### WHAT TO DO
Repeat the lines below exactly as they appear, but leave out the images.

☆ ☆ ☆

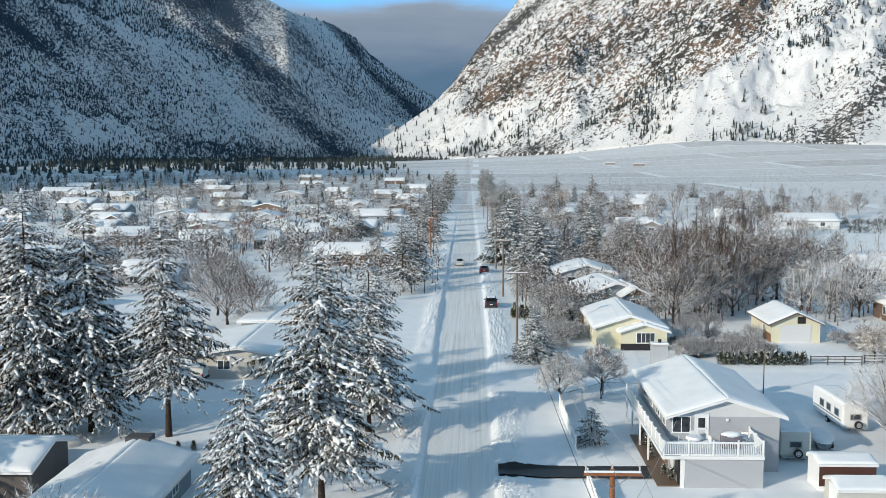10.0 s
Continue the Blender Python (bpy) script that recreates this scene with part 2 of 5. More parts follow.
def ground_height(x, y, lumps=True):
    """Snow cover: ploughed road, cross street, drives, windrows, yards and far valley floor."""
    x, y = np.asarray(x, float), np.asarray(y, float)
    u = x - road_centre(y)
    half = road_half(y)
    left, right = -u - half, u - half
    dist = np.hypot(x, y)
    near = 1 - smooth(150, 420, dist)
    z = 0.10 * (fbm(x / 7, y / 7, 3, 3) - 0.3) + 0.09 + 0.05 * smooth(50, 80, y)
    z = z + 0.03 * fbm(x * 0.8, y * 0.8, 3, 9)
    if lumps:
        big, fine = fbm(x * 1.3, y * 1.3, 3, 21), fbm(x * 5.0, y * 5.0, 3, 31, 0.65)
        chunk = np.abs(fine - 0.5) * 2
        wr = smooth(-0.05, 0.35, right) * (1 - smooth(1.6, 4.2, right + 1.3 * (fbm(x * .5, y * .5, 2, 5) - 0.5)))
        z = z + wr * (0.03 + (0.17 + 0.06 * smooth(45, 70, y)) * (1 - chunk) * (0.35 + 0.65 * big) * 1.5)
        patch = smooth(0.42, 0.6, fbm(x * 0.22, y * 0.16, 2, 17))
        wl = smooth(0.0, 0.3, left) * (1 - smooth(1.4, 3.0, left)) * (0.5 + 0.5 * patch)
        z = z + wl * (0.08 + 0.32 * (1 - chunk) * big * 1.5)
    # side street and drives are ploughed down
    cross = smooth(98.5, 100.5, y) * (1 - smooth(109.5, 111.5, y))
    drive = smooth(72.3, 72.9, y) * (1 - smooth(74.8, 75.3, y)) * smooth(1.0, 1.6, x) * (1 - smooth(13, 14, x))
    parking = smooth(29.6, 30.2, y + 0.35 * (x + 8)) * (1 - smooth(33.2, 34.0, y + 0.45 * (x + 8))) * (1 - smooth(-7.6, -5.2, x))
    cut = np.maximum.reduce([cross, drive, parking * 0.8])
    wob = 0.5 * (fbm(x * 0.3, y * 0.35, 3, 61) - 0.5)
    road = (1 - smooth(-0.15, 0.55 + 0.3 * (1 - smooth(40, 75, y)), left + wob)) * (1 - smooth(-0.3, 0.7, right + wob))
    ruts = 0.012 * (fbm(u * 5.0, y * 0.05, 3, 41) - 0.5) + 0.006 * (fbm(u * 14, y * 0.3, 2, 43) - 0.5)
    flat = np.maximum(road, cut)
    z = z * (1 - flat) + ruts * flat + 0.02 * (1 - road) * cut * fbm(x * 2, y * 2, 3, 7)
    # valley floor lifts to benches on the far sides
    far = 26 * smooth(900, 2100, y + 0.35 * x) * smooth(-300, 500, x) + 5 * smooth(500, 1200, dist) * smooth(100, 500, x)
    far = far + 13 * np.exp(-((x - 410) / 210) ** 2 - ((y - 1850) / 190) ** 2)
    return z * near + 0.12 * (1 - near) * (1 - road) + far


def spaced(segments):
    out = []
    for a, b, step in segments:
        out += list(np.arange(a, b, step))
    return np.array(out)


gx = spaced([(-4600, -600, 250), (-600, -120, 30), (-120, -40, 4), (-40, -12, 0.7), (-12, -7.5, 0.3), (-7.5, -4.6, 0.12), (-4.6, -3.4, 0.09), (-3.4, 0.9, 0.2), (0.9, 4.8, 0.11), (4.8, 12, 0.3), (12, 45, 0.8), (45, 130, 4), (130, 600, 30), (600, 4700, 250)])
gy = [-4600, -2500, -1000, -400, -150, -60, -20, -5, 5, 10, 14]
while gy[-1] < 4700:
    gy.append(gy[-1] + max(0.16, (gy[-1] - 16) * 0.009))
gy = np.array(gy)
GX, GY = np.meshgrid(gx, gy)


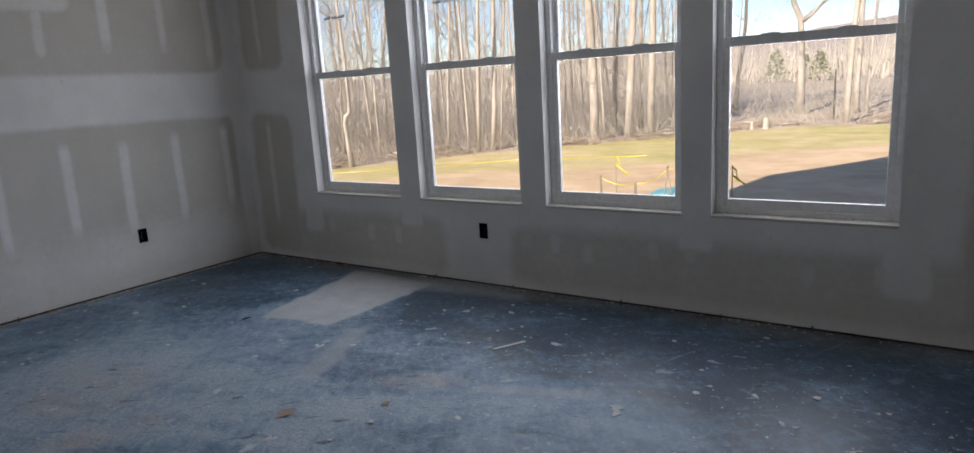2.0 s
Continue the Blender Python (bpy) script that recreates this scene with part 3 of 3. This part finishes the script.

☆ ☆ ☆

### TASK OUTPUT
10.0 s
Continue the Blender Python (bpy) script that recreates this scene with part 2 of 5. More parts follow.
def ground_height(x, y, lumps=True):
    """Snow cover: ploughed road, cross street, drives, windrows, yards and far valley floor."""
    x, y = np.asarray(x, float), np.asarray(y, float)
    u = x - road_centre(y)
    half = road_half(y)
    left, right = -u - half, u - half
    dist = np.hypot(x, y)
    near = 1 - smooth(150, 420, dist)
    z = 0.10 * (fbm(x / 7, y / 7, 3, 3) - 0.3) + 0.09 + 0.05 * smooth(50, 80, y)
    z = z + 0.03 * fbm(x * 0.8, y * 0.8, 3, 9)
    if lumps:
        big, fine = fbm(x * 1.3, y * 1.3, 3, 21), fbm(x * 5.0, y * 5.0, 3, 31, 0.65)
        chunk = np.abs(fine - 0.5) * 2
        wr = smooth(-0.05, 0.35, right) * (1 - smooth(1.6, 4.2, right + 1.3 * (fbm(x * .5, y * .5, 2, 5) - 0.5)))
        z = z + wr * (0.03 + (0.17 + 0.06 * smooth(45, 70, y)) * (1 - chunk) * (0.35 + 0.65 * big) * 1.5)
        patch = smooth(0.42, 0.6, fbm(x * 0.22, y * 0.16, 2, 17))
        wl = smooth(0.0, 0.3, left) * (1 - smooth(1.4, 3.0, left)) * (0.5 + 0.5 * patch)
        z = z + wl * (0.08 + 0.32 * (1 - chunk) * big * 1.5)
    # side street and drives are ploughed down
    cross = smooth(98.5, 100.5, y) * (1 - smooth(109.5, 111.5, y))
    drive = smooth(72.3, 72.9, y) * (1 - smooth(74.8, 75.3, y)) * smooth(1.0, 1.6, x) * (1 - smooth(13, 14, x))
    parking = smooth(29.6, 30.2, y + 0.35 * (x + 8)) * (1 - smooth(33.2, 34.0, y + 0.45 * (x + 8))) * (1 - smooth(-7.6, -5.2, x))
    cut = np.maximum.reduce([cross, drive, parking * 0.8])
    wob = 0.5 * (fbm(x * 0.3, y * 0.35, 3, 61) - 0.5)
    road = (1 - smooth(-0.15, 0.55 + 0.3 * (1 - smooth(40, 75, y)), left + wob)) * (1 - smooth(-0.3, 0.7, right + wob))
    ruts = 0.012 * (fbm(u * 5.0, y * 0.05, 3, 41) - 0.5) + 0.006 * (fbm(u * 14, y * 0.3, 2, 43) - 0.5)
    flat = np.maximum(road, cut)
    z = z * (1 - flat) + ruts * flat + 0.02 * (1 - road) * cut * fbm(x * 2, y * 2, 3, 7)
    # valley floor lifts to benches on the far sides
    far = 26 * smooth(900, 2100, y + 0.35 * x) * smooth(-300, 500, x) + 5 * smooth(500, 1200, dist) * smooth(100, 500, x)
    far = far + 13 * np.exp(-((x - 410) / 210) ** 2 - ((y - 1850) / 190) ** 2)
    return z * near + 0.12 * (1 - near) * (1 - road) + far


def spaced(segments):
    out = []
    for a, b, step in segments:
        out += list(np.arange(a, b, step))
    return np.array(out)


gx = spaced([(-4600, -600, 250), (-600, -120, 30), (-120, -40, 4), (-40, -12, 0.7), (-12, -7.5, 0.3), (-7.5, -4.6, 0.12), (-4.6, -3.4, 0.09), (-3.4, 0.9, 0.2), (0.9, 4.8, 0.11), (4.8, 12, 0.3), (12, 45, 0.8), (45, 130, 4), (130, 600, 30), (600, 4700, 250)])
gy = [-4600, -2500, -1000, -400, -150, -60, -20, -5, 5, 10, 14]
while gy[-1] < 4700:
    gy.append(gy[-1] + max(0.16, (gy[-1] - 16) * 0.009))
gy = np.array(gy)
GX, GY = np.meshgrid(gx, gy)


2.0 s
Continue the Blender Python (bpy) script that recreates this scene with part 3 of 3. This part finishes the script.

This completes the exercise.